# TASK REQUIREMENTS:
Return all the data below as it stands, minus the pictures.

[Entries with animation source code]
_____
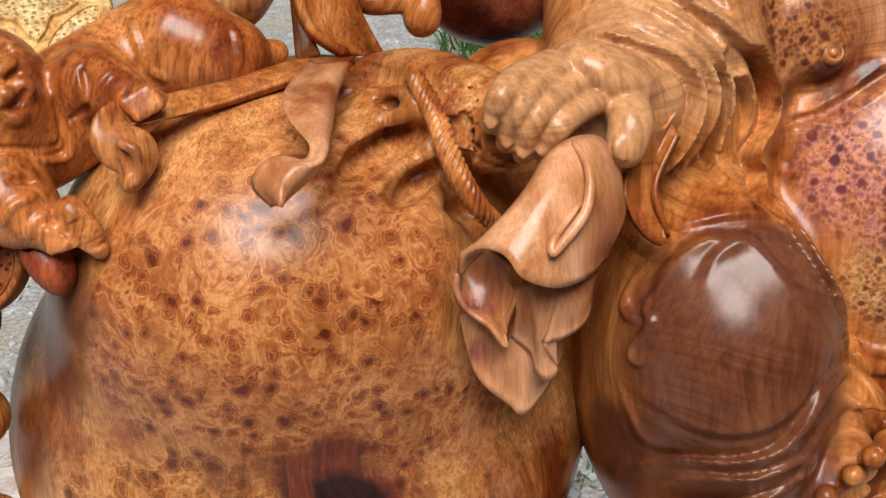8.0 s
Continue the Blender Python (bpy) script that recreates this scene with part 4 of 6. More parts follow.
def laughing_figure():
    """The stout standing figure with its robe, in one piece."""
    c = Clay((-0.17, -0.17, 0.70), (0.56, 0.25, 1.54), 0.0017)
    c.tool = (0.089, -0.72, 1.453)
    # trunk, chest, belly, head
    c.ball((0.15, 0.12, 1.26), (0.165, 0.10, 0.085))
    c.ball((0.15, 0.115, 1.33), (0.12, 0.085, 0.06), k=0.05)
    c.ball((0.16, 0.07, 1.115), (0.124, 0.132, 0.122), k=0.03)
    c.ball((0.085, 0.062, 1.232), (0.078, 0.062, 0.052), k=0.02)
    c.ball((0.205, 0.078, 1.236), (0.07, 0.06, 0.05), k=0.03)
    c.ball((0.16, 0.14, 1.445), (0.085, 0.085, 0.10), k=0.03)
    c.ball((0.165, 0.05, 1.34), (0.075, 0.05, 0.036), turn=(20, 0, 0), k=0.015, cut=True)
    # the chest ends in an overhanging edge, the belly in a rim below it
    c.fold([(0.104, 0.0, 1.201), (0.12, 0.0, 1.209), (0.138, 0.0, 1.213), (0.157, 0.0, 1.213), (0.176, 0.0, 1.21), (0.195, 0.0, 1.202), (0.211, 0.0, 1.198), (0.219, 0.0, 1.206)], 0.0040, side=-1, depth=0.7)
    c.fold([(0.049, 0.0, 1.178), (0.07, 0.0, 1.175), (0.089, 0.0, 1.184), (0.103, 0.0, 1.192), (0.115, 0.0, 1.201), (0.132, 0.0, 1.204), (0.154, 0.0, 1.205), (0.176, 0.0, 1.201), (0.195, 0.0, 1.194), (0.211, 0.0, 1.19)], 0.0032, side=1, depth=0.6)
    c.fold([(0.047, 0.0, 1.197), (0.052, 0.0, 1.185), (0.067, 0.0, 1.182), (0.084, 0.0, 1.189), (0.098, 0.0, 1.198)], 0.0030, side=-1, depth=0.6)
    nubs = []
    for x, y, z in ((0.076, -0.003, 1.220), (0.199, 0.012, 1.228)):
        x, y, z = c.land((x, y, z))
        c.ball((x, y + 0.004, z - 0.002), (0.012, 0.008, 0.012), k=0.010)
        nubs.append(c.land((x, y, z)))
    for d in (0.0, 0.008):
        c.ridge([(x, y, z + d) for x, y, z in ((0.080, 0.020, 1.282), (0.099, 0.012, 1.275), (0.121, 0.010, 1.271), (0.145, 0.012, 1.275), (0.162, 0.020, 1.282))], 0.0022, k=0.003)
    # the side of the robe that runs in behind the sack
    c.limb([(-0.09, 0.08, 1.17), (-0.075, 0.085, 1.06), (-0.06, 0.09, 0.965)], [0.052, 0.052, 0.036], k=0.03)
    # skirt of the robe, tapering to the feet
    c.limb([(0.15, 0.08, 1.08), (0.145, 0.085, 0.98), (0.135, 0.085, 0.88), (0.13, 0.085, 0.80)], [0.128, 0.118, 0.094, 0.066], k=0.03)
    c.limb([(0.11, 0.05, 0.90), (0.10, 0.04, 0.86)], [0.075, 0.055], k=0.02)
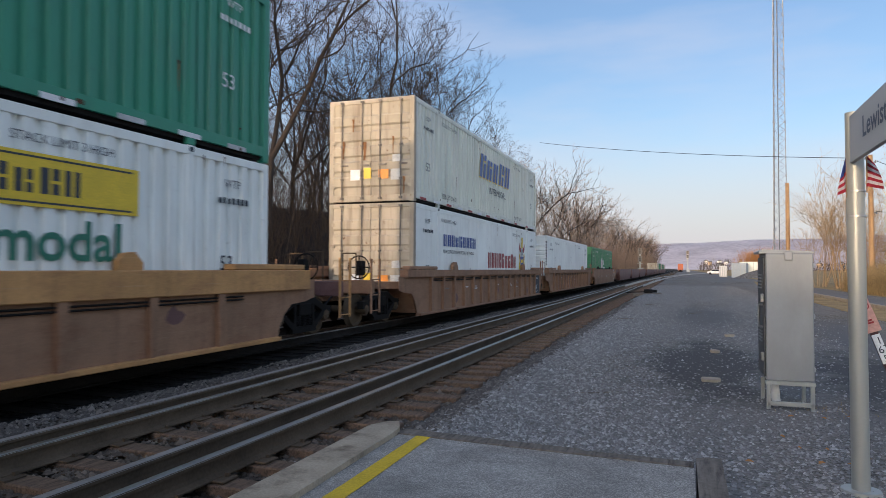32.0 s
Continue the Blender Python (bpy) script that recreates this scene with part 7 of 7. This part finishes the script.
_____
# RESPONSE:
8.0 s
Continue the Blender Python (bpy) script that recreates this scene with part 4 of 6. More parts follow.
def laughing_figure():
    """The stout standing figure with its robe, in one piece."""
    c = Clay((-0.17, -0.17, 0.70), (0.56, 0.25, 1.54), 0.0017)
    c.tool = (0.089, -0.72, 1.453)
    # trunk, chest, belly, head
    c.ball((0.15, 0.12, 1.26), (0.165, 0.10, 0.085))
    c.ball((0.15, 0.115, 1.33), (0.12, 0.085, 0.06), k=0.05)
    c.ball((0.16, 0.07, 1.115), (0.124, 0.132, 0.122), k=0.03)
    c.ball((0.085, 0.062, 1.232), (0.078, 0.062, 0.052), k=0.02)
    c.ball((0.205, 0.078, 1.236), (0.07, 0.06, 0.05), k=0.03)
    c.ball((0.16, 0.14, 1.445), (0.085, 0.085, 0.10), k=0.03)
    c.ball((0.165, 0.05, 1.34), (0.075, 0.05, 0.036), turn=(20, 0, 0), k=0.015, cut=True)
    # the chest ends in an overhanging edge, the belly in a rim below it
    c.fold([(0.104, 0.0, 1.201), (0.12, 0.0, 1.209), (0.138, 0.0, 1.213), (0.157, 0.0, 1.213), (0.176, 0.0, 1.21), (0.195, 0.0, 1.202), (0.211, 0.0, 1.198), (0.219, 0.0, 1.206)], 0.0040, side=-1, depth=0.7)
    c.fold([(0.049, 0.0, 1.178), (0.07, 0.0, 1.175), (0.089, 0.0, 1.184), (0.103, 0.0, 1.192), (0.115, 0.0, 1.201), (0.132, 0.0, 1.204), (0.154, 0.0, 1.205), (0.176, 0.0, 1.201), (0.195, 0.0, 1.194), (0.211, 0.0, 1.19)], 0.0032, side=1, depth=0.6)
    c.fold([(0.047, 0.0, 1.197), (0.052, 0.0, 1.185), (0.067, 0.0, 1.182), (0.084, 0.0, 1.189), (0.098, 0.0, 1.198)], 0.0030, side=-1, depth=0.6)
    nubs = []
    for x, y, z in ((0.076, -0.003, 1.220), (0.199, 0.012, 1.228)):
        x, y, z = c.land((x, y, z))
        c.ball((x, y + 0.004, z - 0.002), (0.012, 0.008, 0.012), k=0.010)
        nubs.append(c.land((x, y, z)))
    for d in (0.0, 0.008):
        c.ridge([(x, y, z + d) for x, y, z in ((0.080, 0.020, 1.282), (0.099, 0.012, 1.275), (0.121, 0.010, 1.271), (0.145, 0.012, 1.275), (0.162, 0.020, 1.282))], 0.0022, k=0.003)
    # the side of the robe that runs in behind the sack
    c.limb([(-0.09, 0.08, 1.17), (-0.075, 0.085, 1.06), (-0.06, 0.09, 0.965)], [0.052, 0.052, 0.036], k=0.03)
    # skirt of the robe, tapering to the feet
    c.limb([(0.15, 0.08, 1.08), (0.145, 0.085, 0.98), (0.135, 0.085, 0.88), (0.13, 0.085, 0.80)], [0.128, 0.118, 0.094, 0.066], k=0.03)
    c.limb([(0.11, 0.05, 0.90), (0.10, 0.04, 0.86)], [0.075, 0.055], k=0.02)
32.0 s
Continue the Blender Python (bpy) script that recreates this scene with part 7 of 7. This part finishes the script.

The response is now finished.